My default state seems to be feeling male, but with a yearning to feel female. It's something I strive for and I'm not sure exactly why. I question if this feeling is self influencing, by which I mean; do I want to feel more feminine because I think that's what I want? or do I want to feel more feminine because it IS what I want, and I am finding it hard to really rationalise what it means.

I often find myself wondering how differently events and activities would pan out if I had chosen to appear female. Sometimes I find it quite challenging to picturing, especially regarding banal, everyday events and activities; I simply can't see how appearing female fits in that context. For example doing general shopping, or even walking around town. It's likely related to why I find it hard to encourage myself to crossdressing at home, alone. All this makes me question the desire to crossdress in it's entirety.

One of the reasons for this might be never having felt that I was feeling feminine. These feelings are not easy quantify or convey, which is why I don't say I've never felt feminine; simply put I don't know what feeling feminine really feels like, if that feeling truly exists. That said I'm relatively sure I've not experienced it yet, there have been times when I've caught a glimpse of it but never long enough to think about it in anything but clouded hindsight.
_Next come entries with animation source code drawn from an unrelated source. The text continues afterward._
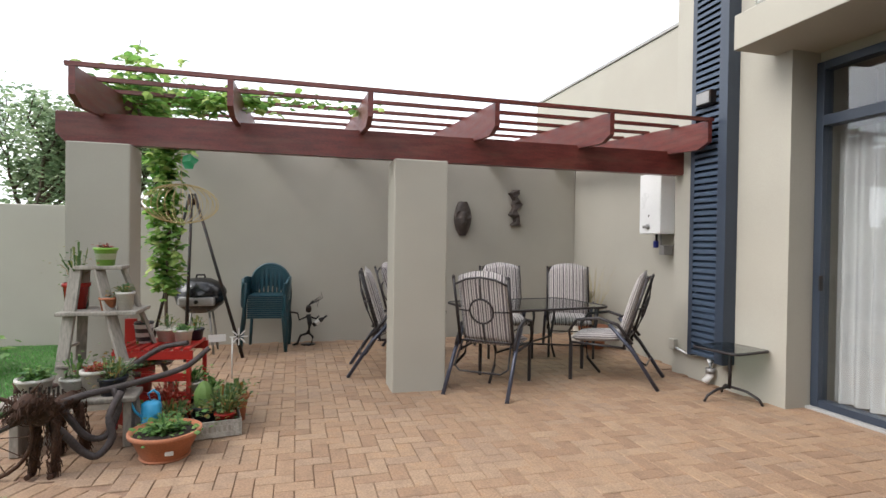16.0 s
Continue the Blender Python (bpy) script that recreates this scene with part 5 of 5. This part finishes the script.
pot_plant("potted_plant", "small dark pot with a sprawling plant on the table", (-7.55, 4.82, 0.585), DARK_POT, SUCC, 0.06, 0.09, 20, 0.1, 0.12, 0.018, 44)

# terracotta bowl, crate, cans and pots on the paving
tb = thing("potted_plant", "wide terracotta bowl planted with low green leaves", "potted plant", (-6.67, 4.79, 0))
tb.scale = (1.07, 1.07, 1.0)
part("bowl", shape(lathe, [(0, 0), (0.12, 0), (0.13, 0.015), (0.185, 0.14), (0.2, 0.145), (0.203, 0.17), (0.188, 0.172), (0.175, 0.142), (0, 0.14)], 34), TERRA, tb)
part("saucer", shape(lathe, [(0, 0.0), (0.135, 0.0), (0.142, 0.012), (0.122, 0.01)], 26), TERRA, tb)
part("soil", shape(lathe, [(0, 0.15), (0.1, 0.154), (0.172, 0.147), (0.172, 0.143), (0, 0.143)], 20), SOIL, tb)
part("price_tag", shape(bx, 0.148, 0.154, 0.03, 0.075, 0.055, 0.08), WHITE_POT, tb)
bm = bmesh.new()
leaf_tuft(bm, 40, 0.12, 0.14, 0.006, 51, 0.4, 0.14)
scatter(bm, random.Random(51), (0, 0, 0.18), (0.065, 0.075, 0.03), 230, 0.035, 0.1)
part("foliage", bm, GREEN_SUCC, tb)

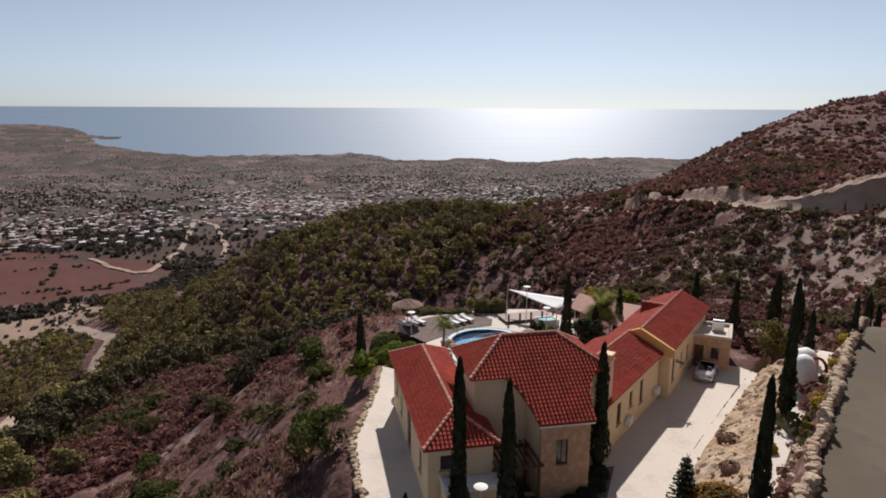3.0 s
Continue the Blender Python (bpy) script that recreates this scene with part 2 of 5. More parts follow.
M_RED = foliage("crimson_bougainvillea", (0.60, 0.010, 0.035), [(1, (0.42, 0.01, 0.03), 0.5, 0.7, 4)], 0.3, 0.4)
M_GRASS = foliage("dry_grass", (0.33, 0.20, 0.145), [(0.12, (0.22, 0.12, 0.088), 0.45, 0.65, 5)], 0.3, 0.35)
M_TRUNK = material("bark", (0.16, 0.11, 0.08), 0.95, [(5, (0.24, 0.18, 0.13), 0.5, 0.7, 5)], 0.02, 12)
M_GLASS = material("dark_window_glass", (0.03, 0.03, 0.035), 0.06, spec=0.8)
M_CAR = material("silver_car_paint", (0.62, 0.63, 0.65), 0.25, metal=0.5, spec=0.6)
M_RUBBER = material("black_rubber", (0.02, 0.02, 0.02), 0.7)


# ---- mesh helpers ----
def mesh_object(name, verts, faces, mat, parent=None, smooth=False):
    me = bpy.data.meshes.new(name)
    me.from_pydata([tuple(v) for v in verts], [], [tuple(f) for f in faces])
    me.update()
    me.materials.append(mat)
    if smooth:
        me.polygons.foreach_set("use_smooth", [True] * len(me.polygons))
    ob = new(name, me)
    if parent:
        ob.parent = parent
    return ob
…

I'm unsure what steps I can take to help attain this feeling but I suspect being happier with the fact that I crossdress, and with my appearance when I do will likely help. I'm sure some level of counselling would assist this but it is not exactly forthcoming, nor truth be told is my desire to seek it out.
When I crossdress I don't get a wave of joy or relief that I think people might expect, at the time I mostly just feel worried, apprehensive and often quite scared, yet I have the almost ever present desire to do it. Once that fades I do gain a sense of being at ease with that desire, almost like what I'm wearing has ceased to matter and I can just continue being myself, whoever that might be. However a feeling of self-conscious inadequacy can quickly override this feeling, along with a certain amount of physical discomfort.

Something I am interested in is how others feel I change when I crossdress, do they think I act more feminine? Do they think I seem happier or less stressed? I'm not sure, and it's not something I've really felt comfortable asking. Partly because I worry that the response with be overly positive and my latent paranoia will override what they are actually saying resulting in my assumption that they do not want to cause upset or offence and hence will tell me what I want to hear somewhat. As I've said before, I find it really hard to deal with that situation. I'd much rather be told something straight and have to deal with it; granted sometimes it's hard to hear and it might result in (short term) upset or offence. However I need to learn to deal with that and move on.

I guess the question I'm wrestling with is, 'which gender do I actually belong in?' I suspect the answer is neither. I think a more useful question might be 'what do I want to do about these feeling'? At the moment I think the answer is crawl under something and hide.